Playing golf on a foggy day makes the sport very challenging if not outright impossible. At least starting from the tee box you can estimate the hole direction fairly accurately. Just orient your stance perpendicular to the tee markers and fire away.
Once you get out on the fairway however, things get much more difficult. There's a hidden six sense of golf that tells you about where to hit the next shot, being it either an approach shot to the green or a longish fairway shot. The fog messes things up by creating a thick whitish curtain through which you must hit the ball, thereby introducing significant error.
Can you see where the flag is?
Not only is the exact direction to the hole hard to figure out, but the distance as well. The fog creates this weird kind of optical illusion where it's very difficult to measure how far the shot should go. Perhaps the visual senses create havoc in your mind, a kind of panic situation, where your thinking gets much more muddled up than it should.

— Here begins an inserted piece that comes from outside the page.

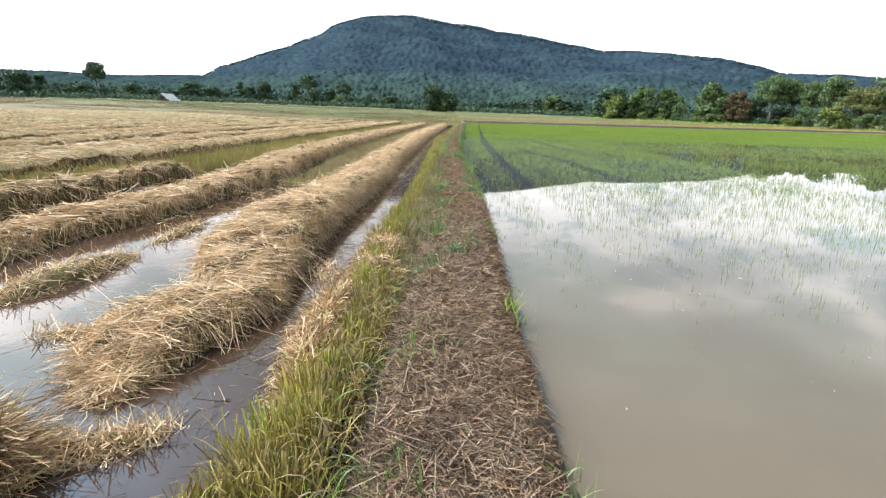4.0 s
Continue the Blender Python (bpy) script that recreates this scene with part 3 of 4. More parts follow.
# trees round the fields: kind, bearing, distance, height, width
for row in (("light", 19.7, 186, 8.7, 7.0), ("dark", 19.3, 196, 12.2, 13.0), ("round", 22.6, 192, 12.3, 11.5), ("round", 25.3, 194, 11.7, 11.0),
            ("light", 23.0, 180, 2.9, 3.5), ("bush", 26.8, 184, 6.5, 5.3), ("round", 29.9, 182, 13.6, 11.5), ("rust", 32.5, 180, 10.6, 8.0),
            ("dark", 34.1, 186, 9.4, 7.0), ("flat", 35.6, 178, 15.8, 10.0), ("flat2", 37.4, 182, 14.7, 8.5), ("flat2", 38.9, 180, 14.3, 7.6),
            ("flat", 40.6, 176, 15.3, 8.4), ("tiered", 40.9, 178, 12.7, 10.0), ("olive", 42.8, 172, 12.4, 10.0), ("olive", 44.1, 168, 11.4, 7.0),
            ("flat2", 45.4, 168, 15.8, 10.6), ("tiered", 45.9, 170, 12.4, 8.5), ("tiered", 46.9, 166, 10.0, 6.4)):
    plant(*row)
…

The best strategy is just not to think too much about the less than ideal situation and just stand up to the ball and give it your best. Also, you need to accept the fact that if you miss the target, it was not just caused by mishitting but by that irksome fog as well.
I guess you have to be pretty addicted to the sport of golf in order to want to play in such an annoying climate, but it's still great fun. That once in a lifetime shot that lands right next to the flag becomes even more miraculous.